Prior to the election, the fiercest criticisms of macho behaviour in
the House were reserved for prime minister's Question Time, seen as an
opportunity for backbiting and schoolboyish snide remarks. One of Blair's
first acts in government was to reform Question Time, changing it from a
twice weekly to a weekly affair and making it harder for MPs to spring
surprise questions on ministers. This has not only made Question Time a
more anodyne affair, it has conveniently allowed Blair to reduce his number
of visits to the House. Between the general election and this summer's
recess, he had voted in only 14 of 325 divisions in the Commons (Daily
Telegraph, 31 July 1998).
Such is Blair's contempt for parliament, that he prefers to address
his remarks directly 'to the People'. His first 'state of the nation' address
was given in true presidential style from the lawn of Number 10, where
awkward questions from MPs could be avoided. Even so, wanting to be kept
'in touch' with people's opinions, he went to Worcester, his favourite
constituency, so that he could 'listen' to the questions of a few handpicked
citizens.
This is what the process described as feminisation is really all about.
Perhaps the most galling aspect is the apparent willingness of New Labour
women to see these changes as a consequence of the positive impact they
have made on parliament.
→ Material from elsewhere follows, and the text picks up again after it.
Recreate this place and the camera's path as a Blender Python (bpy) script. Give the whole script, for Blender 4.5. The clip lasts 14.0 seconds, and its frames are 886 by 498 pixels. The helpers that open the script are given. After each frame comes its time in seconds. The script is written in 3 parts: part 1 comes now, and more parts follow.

As Margaret Moran says, 'Women do politics in
a different way, we think more strategically and tactically, and go about
things more quietly. We are better at finding ways of communicating to people,
going out and about and doing surveys to find out what people want'. New
Labour women have become the most effective PR agents for Blair's Third
Way. In so doing they have helped to legitimise a process that leaves the
majority of us even more excluded from debate and influence.